**Task requirements**
Leave out any picture and return the remaining listing below exactly as given.
# Source material start
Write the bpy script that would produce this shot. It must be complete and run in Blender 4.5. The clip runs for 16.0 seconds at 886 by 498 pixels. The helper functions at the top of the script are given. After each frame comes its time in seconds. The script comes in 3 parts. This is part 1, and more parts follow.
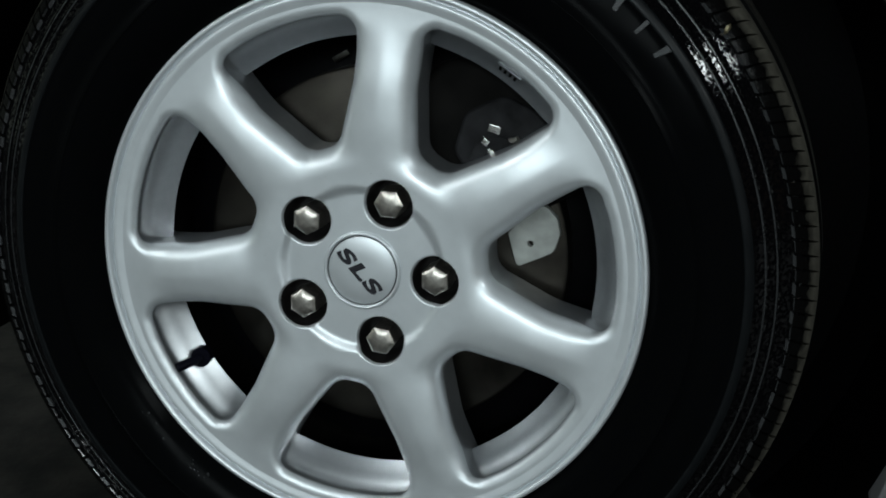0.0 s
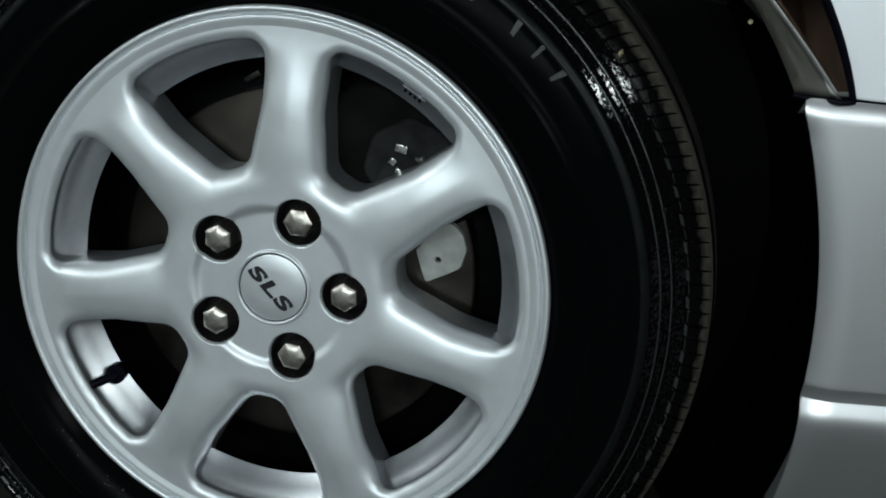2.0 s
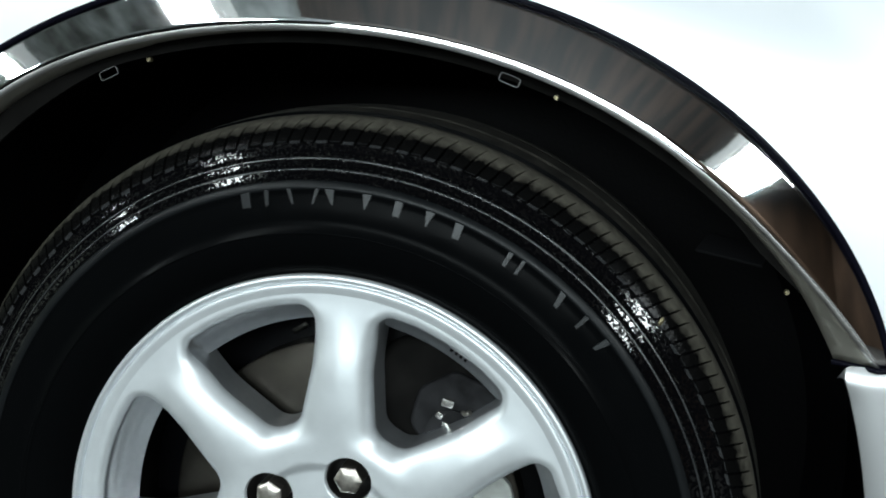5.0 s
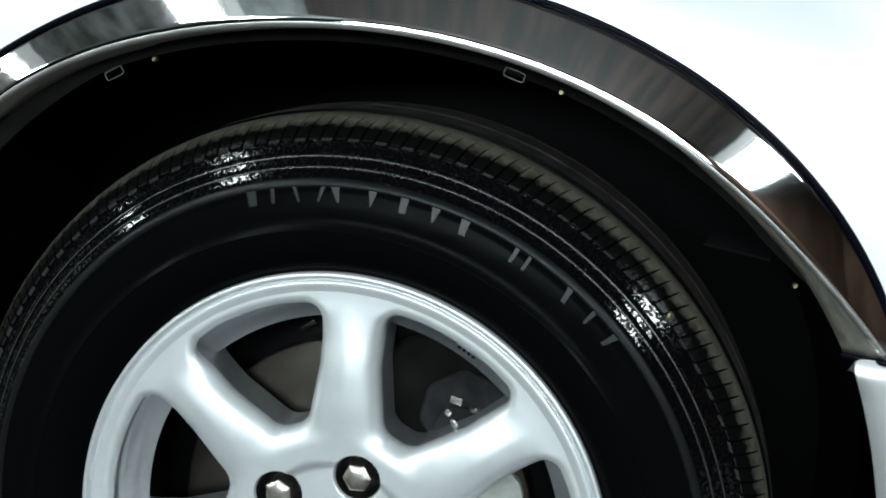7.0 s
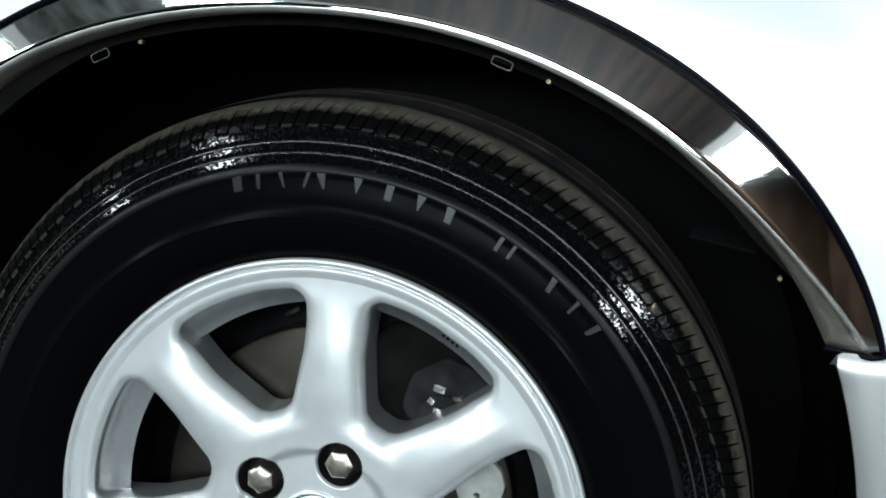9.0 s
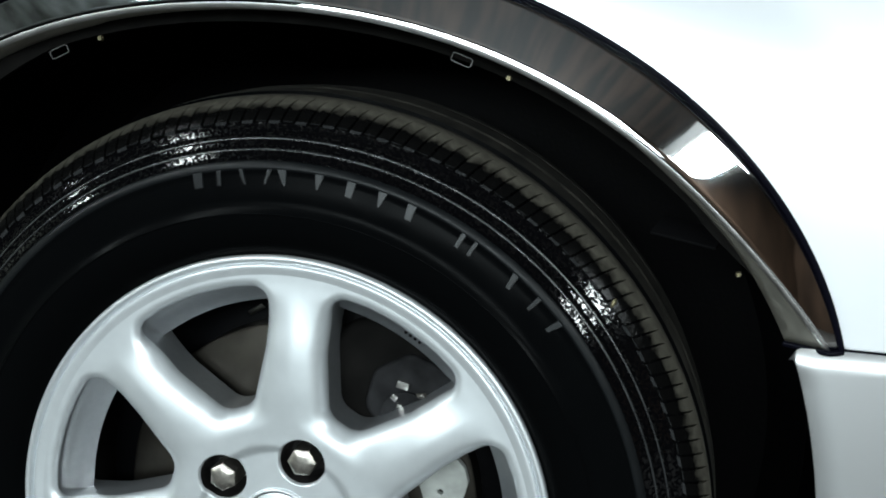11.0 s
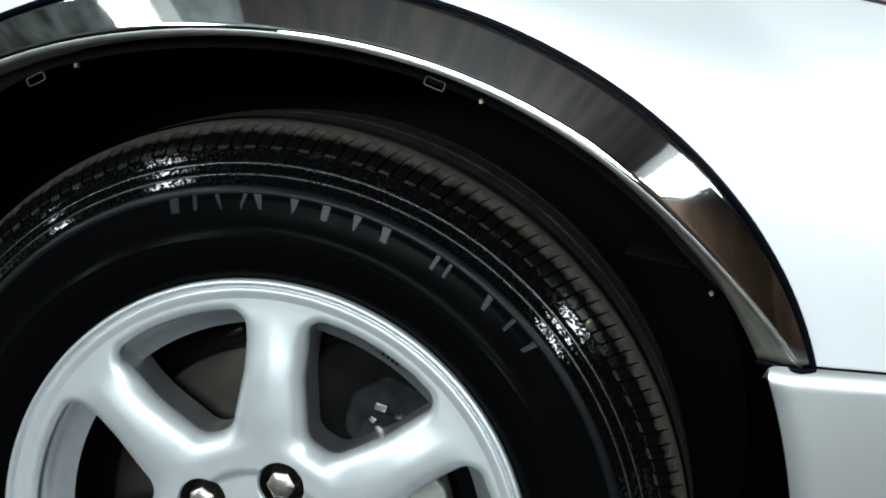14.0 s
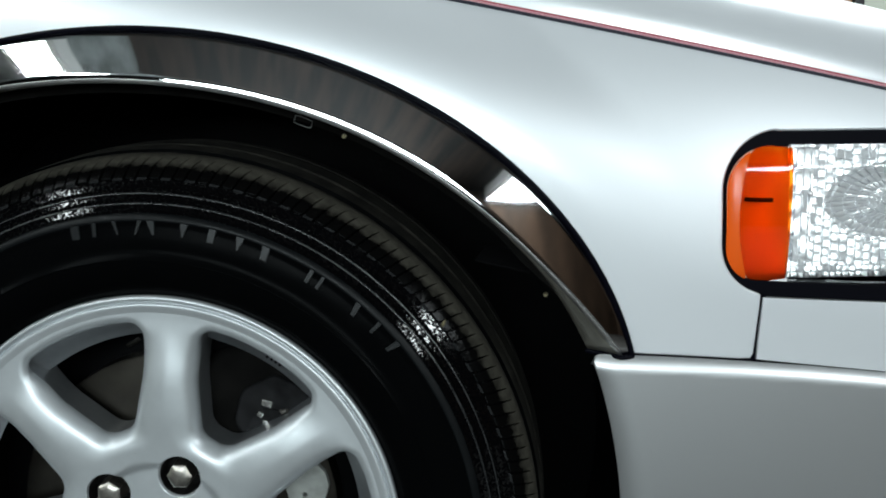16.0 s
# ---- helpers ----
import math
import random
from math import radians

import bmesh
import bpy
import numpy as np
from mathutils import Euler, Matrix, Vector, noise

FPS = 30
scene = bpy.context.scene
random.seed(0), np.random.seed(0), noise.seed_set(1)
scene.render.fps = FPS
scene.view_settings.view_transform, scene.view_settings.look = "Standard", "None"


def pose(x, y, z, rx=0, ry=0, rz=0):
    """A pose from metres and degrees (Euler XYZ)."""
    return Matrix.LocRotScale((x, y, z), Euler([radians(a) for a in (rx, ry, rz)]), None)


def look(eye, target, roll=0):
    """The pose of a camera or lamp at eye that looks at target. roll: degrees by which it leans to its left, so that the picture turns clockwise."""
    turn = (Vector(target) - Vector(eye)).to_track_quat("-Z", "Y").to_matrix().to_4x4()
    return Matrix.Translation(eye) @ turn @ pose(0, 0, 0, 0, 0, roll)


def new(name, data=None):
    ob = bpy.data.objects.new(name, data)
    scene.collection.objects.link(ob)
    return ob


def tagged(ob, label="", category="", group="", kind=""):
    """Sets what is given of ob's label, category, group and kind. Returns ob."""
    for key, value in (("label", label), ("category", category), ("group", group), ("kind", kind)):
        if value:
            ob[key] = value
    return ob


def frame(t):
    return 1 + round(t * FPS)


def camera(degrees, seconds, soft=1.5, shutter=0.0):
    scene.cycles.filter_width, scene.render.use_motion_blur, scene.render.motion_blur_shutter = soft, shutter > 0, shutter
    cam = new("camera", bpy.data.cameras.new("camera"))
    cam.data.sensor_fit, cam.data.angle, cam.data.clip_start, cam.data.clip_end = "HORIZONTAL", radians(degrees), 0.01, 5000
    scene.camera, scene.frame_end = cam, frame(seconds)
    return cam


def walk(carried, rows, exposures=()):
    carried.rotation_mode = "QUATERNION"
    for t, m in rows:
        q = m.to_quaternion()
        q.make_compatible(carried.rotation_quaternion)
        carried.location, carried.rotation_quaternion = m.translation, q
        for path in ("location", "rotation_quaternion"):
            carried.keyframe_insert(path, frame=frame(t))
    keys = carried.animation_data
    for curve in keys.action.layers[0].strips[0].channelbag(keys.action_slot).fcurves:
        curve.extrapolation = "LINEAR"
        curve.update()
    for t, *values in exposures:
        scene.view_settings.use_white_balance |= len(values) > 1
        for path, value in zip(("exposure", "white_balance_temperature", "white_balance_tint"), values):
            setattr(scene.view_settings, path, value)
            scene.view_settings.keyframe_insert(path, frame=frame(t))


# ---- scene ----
# Source material end
**Task output**
Write the bpy script that would produce this shot. It must be complete and run in Blender 4.5. The clip runs for 16.0 seconds at 886 by 498 pixels. The helper functions at the top of the script are given. After each frame comes its time in seconds. The script comes in 3 parts. This is part 1, and more parts follow.
0.0 s
2.0 s
5.0 s
7.0 s
9.0 s
11.0 s
14.0 s
16.0 s
# ---- helpers ----
import math
import random
from math import radians

import bmesh
import bpy
import numpy as np
from mathutils import Euler, Matrix, Vector, noise

FPS = 30
scene = bpy.context.scene
random.seed(0), np.random.seed(0), noise.seed_set(1)
scene.render.fps = FPS
scene.view_settings.view_transform, scene.view_settings.look = "Standard", "None"


def pose(x, y, z, rx=0, ry=0, rz=0):
    """A pose from metres and degrees (Euler XYZ)."""
    return Matrix.LocRotScale((x, y, z), Euler([radians(a) for a in (rx, ry, rz)]), None)


def look(eye, target, roll=0):
    """The pose of a camera or lamp at eye that looks at target. roll: degrees by which it leans to its left, so that the picture turns clockwise."""
    turn = (Vector(target) - Vector(eye)).to_track_quat("-Z", "Y").to_matrix().to_4x4()
    return Matrix.Translation(eye) @ turn @ pose(0, 0, 0, 0, 0, roll)


def new(name, data=None):
    ob = bpy.data.objects.new(name, data)
    scene.collection.objects.link(ob)
    return ob


def tagged(ob, label="", category="", group="", kind=""):
    """Sets what is given of ob's label, category, group and kind. Returns ob."""
    for key, value in (("label", label), ("category", category), ("group", group), ("kind", kind)):
        if value:
            ob[key] = value
    return ob


def frame(t):
    return 1 + round(t * FPS)


def camera(degrees, seconds, soft=1.5, shutter=0.0):
    scene.cycles.filter_width, scene.render.use_motion_blur, scene.render.motion_blur_shutter = soft, shutter > 0, shutter
    cam = new("camera", bpy.data.cameras.new("camera"))
    cam.data.sensor_fit, cam.data.angle, cam.data.clip_start, cam.data.clip_end = "HORIZONTAL", radians(degrees), 0.01, 5000
    scene.camera, scene.frame_end = cam, frame(seconds)
    return cam


def walk(carried, rows, exposures=()):
    carried.rotation_mode = "QUATERNION"
    for t, m in rows:
        q = m.to_quaternion()
        q.make_compatible(carried.rotation_quaternion)
        carried.location, carried.rotation_quaternion = m.translation, q
        for path in ("location", "rotation_quaternion"):
            carried.keyframe_insert(path, frame=frame(t))
    keys = carried.animation_data
    for curve in keys.action.layers[0].strips[0].channelbag(keys.action_slot).fcurves:
        curve.extrapolation = "LINEAR"
        curve.update()
    for t, *values in exposures:
        scene.view_settings.use_white_balance |= len(values) > 1
        for path, value in zip(("exposure", "white_balance_temperature", "white_balance_tint"), values):
            setattr(scene.view_settings, path, value)
            scene.view_settings.keyframe_insert(path, frame=frame(t))


# ---- scene ----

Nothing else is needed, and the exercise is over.